DATA SHOWN -
- - -
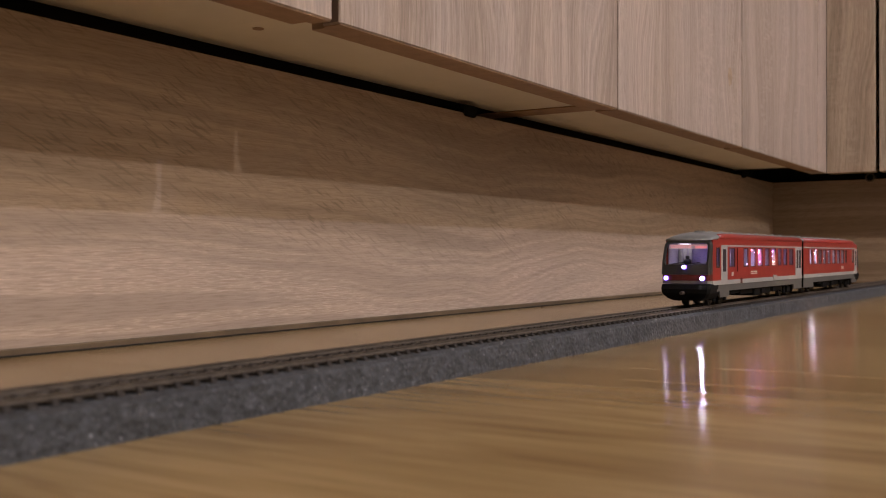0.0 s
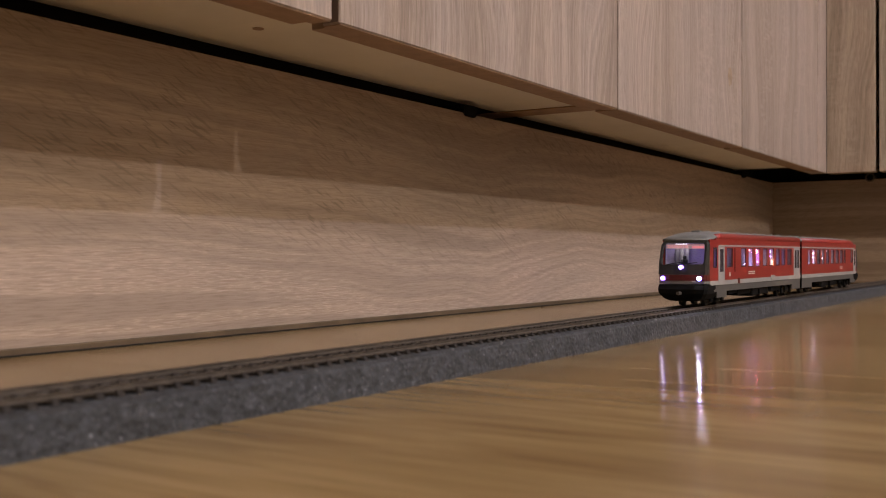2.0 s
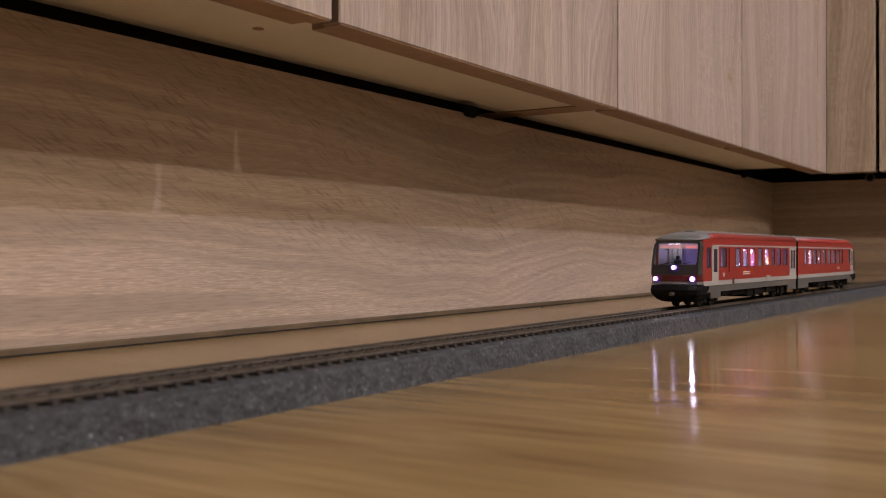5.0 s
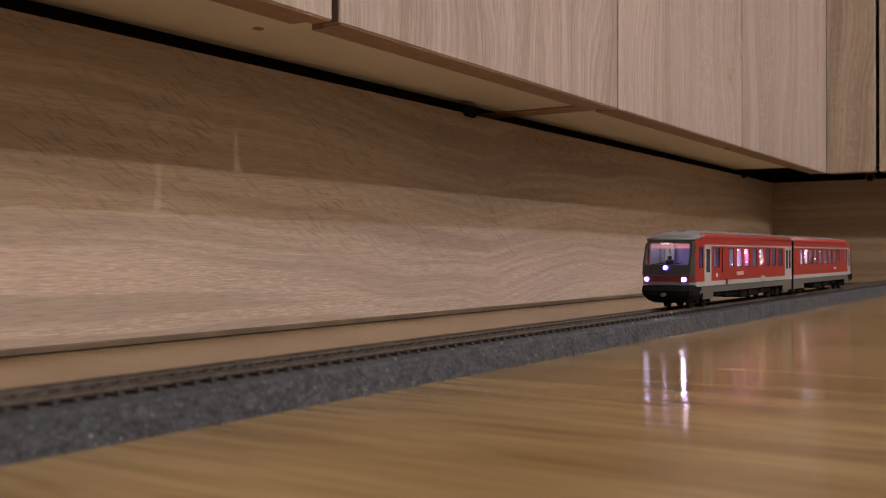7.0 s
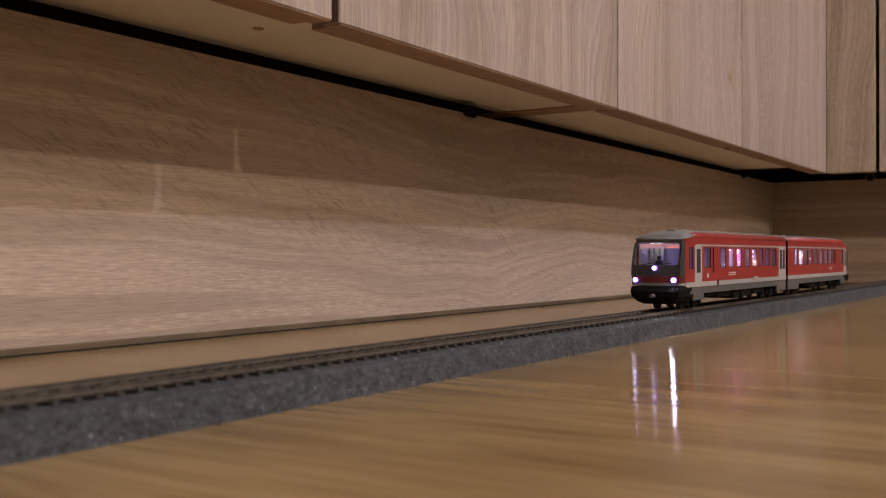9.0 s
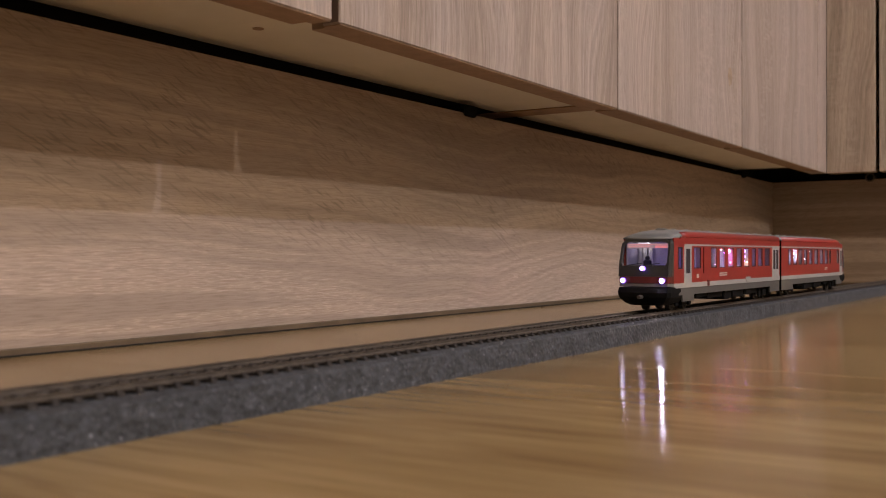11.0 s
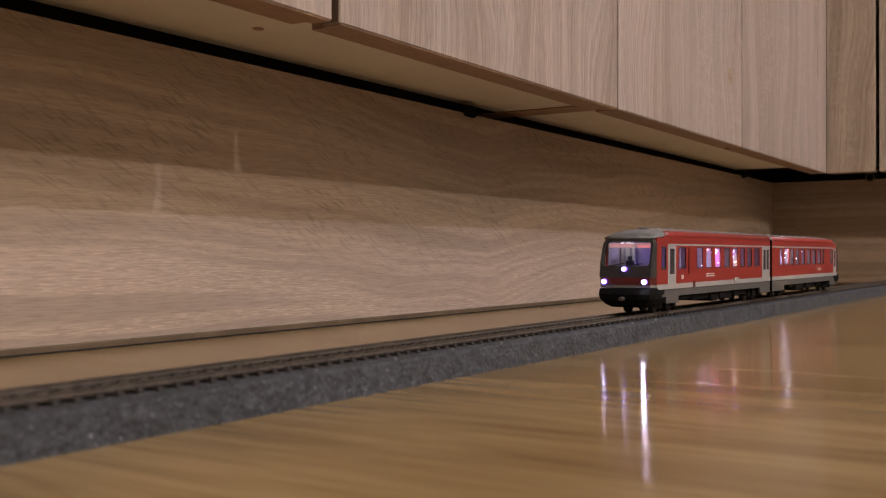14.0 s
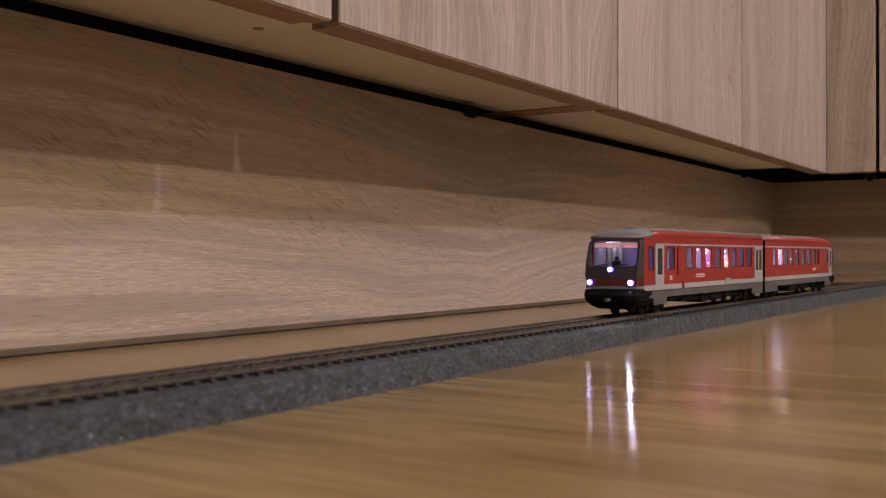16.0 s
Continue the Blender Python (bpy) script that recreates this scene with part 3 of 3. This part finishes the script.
- - -
Keep every word of the data as it is when you write it out, but drop the pictures.

0.0 s
2.0 s
5.0 s
7.0 s
9.0 s
11.0 s
14.0 s
16.0 s
Continue the Blender Python (bpy) script that recreates this scene with part 3 of 3. This part finishes the script.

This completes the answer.